I’ve always loved her work – Immediate Family. Before knowing any news about the controversy of this work, I find this book very sensual, intimate and shows very primitive lives of children and family. I looked at the work and I felt like I was transported back to the primitive age, during the time when societal beliefs were different. I felt a great sense of innocence from looking at these photographs. Children that were photographed felt genuine and Mann was in my view point capturing the true essence of childhood. I actually admired that this is how they chose to live their lives. And through these photographs, I understood the essence of childhood if children were brought up that way. To me she was just documenting and displaying lives as how it was lived. Rather than just picking those that looked “great”, she also picked those that doesn’t seem so appealing e.g. bruises, wet beds, bloody noses to show that life isn’t just about the great stuff, there are also these imperfects and “wrongs”.

In my mind I never doubted anything about this piece of work other than whether the children consented to put their photographs on display, in the public. But Mann’s work was crucified by criticising her morals as a mother and as a photographer.

Then while I was studying this work in more depth, I found lots of discussion about whether this work is art or abuse. The main article came from NY Times “The Disturbing Photographs of Sally Mann” where it questioned whether some of the photographs, the way they were posed and made were art or children molestation. Some even said that if the subjects were adults, they could be pornography. Sally Mann replied and gave her side of the story, stating her position and how this work has started and ended. She actually went through tough times and was also worried about paedophiles too of the area.

For me this work can raise so many questions.
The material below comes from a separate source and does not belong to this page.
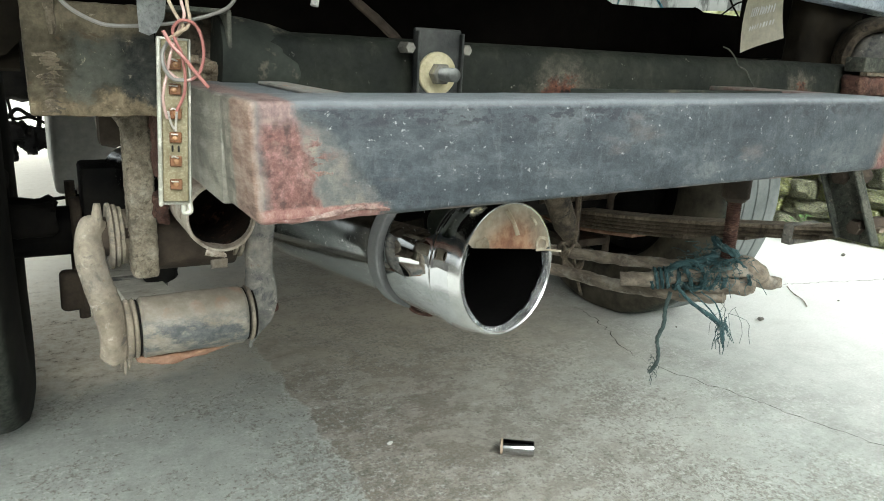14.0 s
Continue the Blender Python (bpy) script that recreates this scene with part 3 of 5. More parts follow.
def smooth_line(pts, n=6):
    """A finer line through the points (Catmull-Rom)."""
    p = [Vector(q) for q in pts]
    p = [2 * p[0] - p[1]] + p + [2 * p[-1] - p[-2]]
    out = []
    for i in range(1, len(p) - 2):
        for k in range(n):
            t = k / n
            out.append(0.5 * (2 * p[i] + (p[i + 1] - p[i - 1]) * t + (2 * p[i - 1] - 5 * p[i] + 4 * p[i + 1] - p[i + 2]) * t * t
                              + (3 * p[i] - p[i - 1] - 3 * p[i + 1] + p[i + 2]) * t ** 3))
    return out + [p[-2]]


def sweep(bm, pts, r, seg=12, cap=True, squash=1.0, wobble=0.0, square=1.0):
    """A tube along pts; r: one radius or one for each point; squash flattens it sideways, square below 1 gives it corners."""
    rings = []
    for i, (p, t, s, u) in enumerate(frame_along(pts)):
        ri = r[i] if isinstance(r, (list, tuple)) else r
        ring = []
        for k in range(seg):
            a = 2 * math.pi * k / seg
            w = 1 + wobble * noise.noise(Vector((p.x * 90 + math.cos(a), p.y * 90 + math.sin(a), p.z * 90)))
            c, sn = math.cos(a), math.sin(a)
            c, sn = math.copysign(abs(c) ** square, c), math.copysign(abs(sn) ** square, sn)
            ring.append(bm.verts.new(p + s * (ri * w * squash * c) + u * (ri * w * sn)))
        rings.append(ring)
    for a, b in zip(rings, rings[1:]):
        for k in range(seg):
            bm.faces.new((a[k], a[(k + 1) % seg], b[(k + 1) % seg], b[k]))
    if cap:
        bm.faces.new(rings[0][::-1])
        bm.faces.new(rings[-1])
    return rings


def lathe(bm, profile, m, seg=48, closed=False):
    """Turns (along, radius) pairs round the local z axis of m."""
    rings = []
    for h, r in profile:
        rings.append([bm.verts.new(m @ Vector((r * math.cos(2 * math.pi * k / seg), r * math.sin(2 * math.pi * k / seg), h))) for k in range(seg)])
    pairs = list(zip(rings, rings[1:])) + ([(rings[-1], rings[0])] if closed else [])
    for a, b in pairs:
        for k in range(seg):
            bm.faces.new((a[k], a[(k + 1) % seg], b[(k + 1) % seg], b[k]))
    return rings


def along(p, d):
    """A pose at p whose z axis runs along d."""
    return Matrix.Translation(p) @ Vector(d).to_track_quat("Z", "Y").to_matrix().to_4x4()


def thing(name, base, label, category, group="", kind=""):
    ob = new(name)
    ob.empty_display_size = 0.05
    ob.location = base
    return tagged(ob, label, category, group, kind)


def part(name, bm, material, parent=None, label="", sharp=35):
    bmesh.ops.recalc_face_normals(bm, faces=bm.faces)
    me = bpy.data.meshes.new(name)
    bm.to_mesh(me)
    bm.free()
    me.materials.append(material)
    me.shade_smooth()
    me.set_sharp_from_angle(angle=radians(sharp))
    ob = new(name, me)
    if parent is not None:
        base = Vector(parent.location)
        if parent.parent is not None:
            base = Vector((0, 0, 0)) if parent.type == "MESH" else base
        ob.parent = parent
        if parent.type == "EMPTY":
            ob.matrix_parent_inverse = Matrix.Translation(-base)
    if label:
        ob["label"] = label
    return ob


def roughen(bm, amount, scale):
    for v in bm.verts:
        v.co += Vector(noise.noise_vector(v.co * scale)) * amount


def B():
    return bmesh.new()


# ---- ground and surroundings ----
def ground_sheet():
    xs = [-60, -20, -8, -4, -2.5] + [-1.5 + 0.06 * i for i in range(76)] + [3.5, 5, 9, 20, 60]
    ys = [-60, -20, -8, -4, -2] + [-0.6 + 0.06 * i for i in range(60)] + [3.5, 5, 9, 20, 60]
    bm = B()
    rows = [[bm.verts.new((x, y, 0.0015 * noise.noise(Vector((x * 3, y * 3, 0))) if abs(x) < 5 and abs(y) < 5 else 0.0)) for x in xs] for y in ys]
    for a, b in zip(rows, rows[1:]):
        for k in range(len(xs) - 1):
            bm.faces.new((a[k], a[k + 1], b[k + 1], b[k]))
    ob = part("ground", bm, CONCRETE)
    return tagged(ob, "worn grey concrete yard with stains, grit and fine cracks", "ground", kind="structure")


def crack(pts, width, seed):
    rng = random.Random(seed)
    fine = []
    for a, b in zip(pts, pts[1:]):
        n = max(2, int(math.dist(a, b) / 0.012))
        for i in range(n):
            k = i / n
            fine.append((a[0] + (b[0] - a[0]) * k + rng.uniform(-0.006, 0.006), a[1] + (b[1] - a[1]) * k + rng.uniform(-0.006, 0.006)))
    bm = B()
    prev = None
    for i, (x, y) in enumerate(fine):
        x2, y2 = fine[min(i + 1, len(fine) - 1)]
        dx, dy = (x2 - x, y2 - y) if i + 1 < len(fine) else (1, 0)
        l = math.hypot(dx, dy) or 1
        w = width * rng.uniform(0.35, 1.0) * min(1, 0.3 + min(i, len(fine) - 1 - i) / 6)
        cur = [bm.verts.new((x - dy / l * w * s, y + dx / l * w * s, 0.0022)) for s in (-1, 1)]
        if prev:
            bm.faces.new((prev[0], cur[0], cur[1], prev[1]))
        prev = cur
    ob = part("crack", bm, CRACK)
    tagged(ob, "thin dark crack running across the concrete", "crack", "cracks in the concrete", "structure")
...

Standing on the viewpoint of an artist, I can’t agree more with what Mann said about her role as a mother should not be confused with her role as a photographer. And that her children’s roles were different too when they were in front of the camera. This doesn’t, in my point of view, change at all because they are children, and specifically her children.

Standing on the viewpoint of a critic, yes I do see some photographs that are borderline inappropriate, meaning, they can easily be misinterpreted based on most’s knowledge of culture and societal beliefs at modern days. And yes – that can lead to people questioning her motives, her morals and she as a person. And who knows? They may really do in fact attract paedophiles.

I guess my question is, whether Mann was putting her role as a mother above her role as a photographer. Everything is okay up until the point where these photographs are published. If she knew society was likely to think that way, would she have given up publishing the work to protect her children? Or would she think that there’s nothing wrong with this work (in her point of view) and that she did every possible moral and ethnical thing she could with her children for the work to be published?

I don’t know. It could be either way. She could have a strong belief that she needs to put this out just to make a statement that this is the way families should be documented and memorised. Or it could be that, even this statement isn’t as important as to protect her children. You know but then, she’s a photographer.

This work actually led me to learn, as viewers, how are we really judging and analysing photographs? And how should we? Do we take into account of the photographers’ personal life with the work they make? Or do we leave that out and just critique the photographs made by the artist objectively?